| Another thing I noticed in the revised blog post on a second skim, regarding this claim: > Every time, 70% of a couple hundred megabytes are copied around for no good reason and someone needs to pay ingress/egress networking costs for these file copies. That 70% includes the ELF/DWARF metadata that is easily removed from the binary using strip. It's true that the DWARF info in particular has gotten larger in recent releases, because we've included more information to make debuggers work better. I don't think it has grown quite as rapidly as the table indicates - I think some of the rows already have some of the debug metadata removed in "Raw size". Regardless, I would hope that anyone sensitive to networking costs at this level would be shipping around stripped binaries, so the growth in accurate DWARF info should not be relevant to this post at all.

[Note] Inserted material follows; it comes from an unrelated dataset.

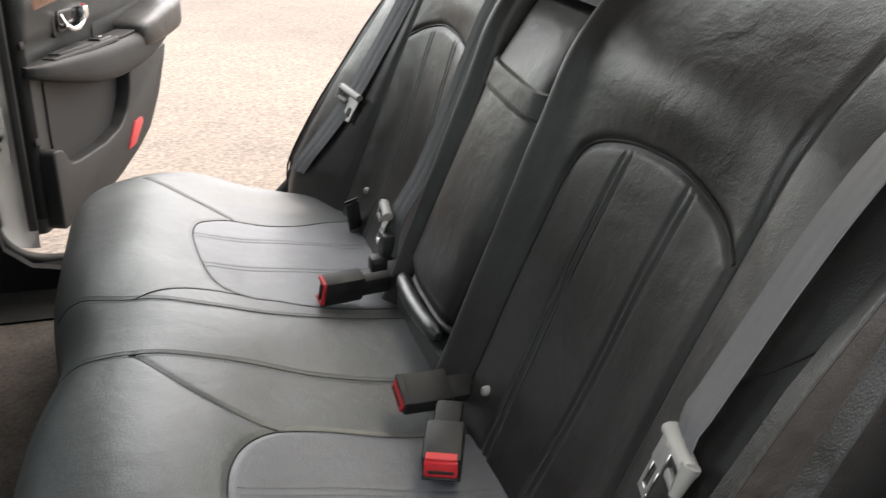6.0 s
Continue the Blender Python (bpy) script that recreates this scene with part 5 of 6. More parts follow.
        bin_ = rounded(A((-0.03, 0.40), (0.80, 0.40), (0.82, 0.55), (0.60, 0.53), (0.25, 0.47), (0.05, 0.43), (-0.03, 0.44)), 0.02)
        part("lower_panel", prism(bin_, -0.004, 0.03, 0.008, 2, f), GREY_PLASTIC, body)
        sail = rounded(A((-0.10, 0.955), (0.010, 0.955), (0.045, 1.092), (0.030, 1.095)), 0.006)
        part("mirror_sail", prism(sail, -0.075, -0.055, 0.003, 1, lambda v: f(v + np.stack([0 * v[:, 0], (v[:, 2] - 0.98) * 0.5, 0 * v[:, 0]], 1))), PLASTIC, body, "black mirror sail")
        o = ring(0.085, 0.058, 0.6, 32)
        part("door_mirror", loft([f(np.stack([-0.07 + 0.02 * k + np.full(32, d), -0.22 + o[:, 0], 1.03 + o[:, 1] * k], 1)) for k, d in ((0.8, -0.08), (1.0, -0.04), (1.0, 0.03), (0.92, 0.04))]), PAINT, body, "silver door mirror", 50)
    # door edge: check strap and hinges' plate
    plate = np.array([[(u0 - 0.0165, v, z) for v in np.linspace(-0.088, -0.040, 6)] for z in np.linspace(0.56, 0.68, 8)])
    part("check_plate", slab(f(plate), 0.003), JAMB, body)
    for z in (0.590, 0.650):
        o = ring(0.007, 0.007, 1.0, 14)
        part("bolt", loft([f(np.stack([np.full(14, u0 - 0.018 - d), -0.064 + o[:, 0], z + o[:, 1]], 1)) for d in (0.0, 0.005)]), RUBBER, body)
    part("check_strap", tube(np.vstack([f(A((u0 + 0.0, -0.062, 0.615)))[0], f(A((u0 - 0.03, -0.050, 0.615)))[0], np.array([s * 0.80, -0.07 if rear else 1.02, 0.615])]), 0.0042, 6, flat=1.6), PLASTIC_GLOSS, body, "dark steel check strap")
    # frameless glass, curved inwards to the roof
    if rear:
        go = spline(A((-0.100, 0.95), (-0.098, 1.15), (-0.070, 1.315), (0.02, 1.350), (0.25, 1.356), (0.40, 1.348), (0.475, 1.325), (0.56, 1.25), (0.66, 1.145), (0.738, 1.045), (0.768, 0.985), (0.768, 0.95)), 80)
    else:
        go = spline(A((-0.06, 0.95), (0.04, 1.07), (0.23, 1.23), (0.42, 1.315), (0.60, 1.345), (0.80, 1.348), (0.83, 1.20), (0.835, 0.95)), 80)
    zs = np.linspace(0.95, go[:, 1].max() - 0.001, 40)
    rows = []
    for z in zs:
        xsn = []
        for (a0, z0), (a1, z1) in zip(go[:-1], go[1:]):
            if (z0 - z) * (z1 - z) <= 0 and z0 != z1:
                xsn.append(a0 + (a1 - a0) * (z - z0) / (z1 - z0))
        a, b = min(xsn), max(xsn)
        u = np.linspace(a, b, 24)
        v = -0.055 + 0.28 * (z - 0.95) + 0.50 * (z - 0.95) ** 2
        rows.append(np.stack([u, np.full(24, v), np.full(24, z)], 1))
    G = f(np.array(rows))
    g = part("window_glass", slab(G, 0.0045), GLASS, body, "frameless tinted door glass", 60)
    g.visible_shadow = False
    edge = np.vstack([G[:, -1], G[-1][::-1][1:], G[:, 0][::-1][1:]])
    part("glass_edge", tube(edge, 0.0021, 6), WEBBING_DARK, body, "pale ground glass edge")
    return f, body


REAR_AT, REAR_ANGLE = 0.917, 61.0
f_lr, lr_door = door(-1, (-REAR_AT, -0.19), REAR_ANGLE, True, "open silver rear door with black panel and wood strip")
f_rr, rr_door = door(1, (REAR_AT, -0.19), 70.0, True, "open silver rear door with black panel and red reflector")
f_lf, lf_door = door(-1, (-1.037, 0.859), 66.0, False, "open silver front door with wood strip")
f_rf, rf_door = door(1, (0.956, 0.823), 46.0, False, "half-open silver front door with wood strip")


# dashboard ---------------------------------------------------------------------------
dash = part("dashboard", (lambda P: slab(P, 0.01))(np.array([[(x, y + 0.07 * (1 - (x / 0.72) ** 2) * (1 if y > 1.0 else 0.35), z + (0.028 * np.exp(-((x + 0.37) / 0.20) ** 4) if 0.86 < y < 1.12 and z > 0.88 else 0)) for y, z in
      spline(A((1.34, 0.962), (1.20, 0.975), (1.08, 0.985), (0.98, 0.982), (0.925, 0.965), (0.895, 0.935), (0.880, 0.89), (0.872, 0.82), (0.878, 0.76), (0.90, 0.70), (0.96, 0.60), (1.00, 0.45)), 60)] for x in np.linspace(-0.715, 0.715, 90)])), DASH, car, "dark grey soft dashboard", 60)


def dsh(v):
    """(x, out of the dashboard, z) on its face."""
    return np.stack([v[:, 0], 0.872 + 0.0245 * (1 - (v[:, 0] / 0.72) ** 2) - v[:, 1], v[:, 2]], 1)


clu = rounded(A((-0.60, 0.85), (-0.57, 0.795), (-0.45, 0.785), (-0.20, 0.785), (-0.165, 0.84), (-0.18, 0.93), (-0.25, 0.985), (-0.38, 1.000), (-0.50, 0.985), (-0.57, 0.935)), 0.04)
part("instrument_hood", tube(dsh(np.stack([clu[:, 0], np.full(len(clu), 0.012), clu[:, 1]], 1)), 0.004, 8, True), GREY_PLASTIC, dash)
part("instrument_cluster", prism(clu, -0.02, 0.010, 0.004, 2, dsh), CLUSTER, dash, "black instrument cluster")
for x in (-0.46, -0.29):
    o = ring(0.055, 0.055, 1.0, 32)
    part("dial", tube(dsh(np.stack([x + o[:, 0], np.full(32, 0.012), 0.895 + o[:, 1]], 1)), 0.0015, 6, True), GREY_PLASTIC, dash)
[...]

That is, the right comparison is to the "Stripped" column in the big table. If you subtract out the strippable overheads and you take the "Dark + pclntab" as an accurate representation of Go-specific overhead (debatable but not today), then the situation has actually improved markedly since Go 1.12, which would have been current in April 2019 when the first post was written. Whereas in Go 1.12 the measured "actual program" was only about 40% of the stripped binary, in Go 1.16 that fraction has risen to closer to 55%. This is a marked-up copy of the table from the dr-knz.net revised post that at time of writing has not yet made it to cockroachlabs.com: https://swtch.com/tmp/cockroach-blog.png I think the numbers in the table may be suspect in other ways, so I am NOT claiming that from Go 1.12 to Go 1.16 there has actually been a 15% reduction in "Go metadata overhead". I honestly don't know one way or the other without spending a lot more time looking into this. But supposing we accept for sake of argument that the byte counts in the table are valid, they do not support the text or the title of the post. In fact, they tell the opposite story: the stripped CockroachDB binary in question has gotten smaller since April 2019, and less of the binary is occupied by what the post calls "non-useful" or "Go-internal" bytes. |
> I would hope that anyone sensitive to networking costs at this level would be shipping around stripped binaries, so the growth in accurate DWARF info should not be relevant to this post at all.
Good point. I removed that part from the conclusion.
> If you subtract out the strippable overheads and you take the "Dark + pclntab" as an accurate representation of Go-specific overhead [...] then the situation has actually improved markedly since Go 1.12 [...] Whereas in Go 1.12 the measured "actual program" was only about 40% of the stripped binary, in Go 1.16 that fraction has risen to closer to 55%.
Ok, that is fair. I will attempt to produce a new version of these tables with this clarification.
> the stripped CockroachDB binary in question has gotten smaller since April 2019, and less of the binary is occupied by what the post calls "non-useful" or "Go-internal" bytes.
There's an explanation for that, which is that the crdb code was also reduced in that time frame.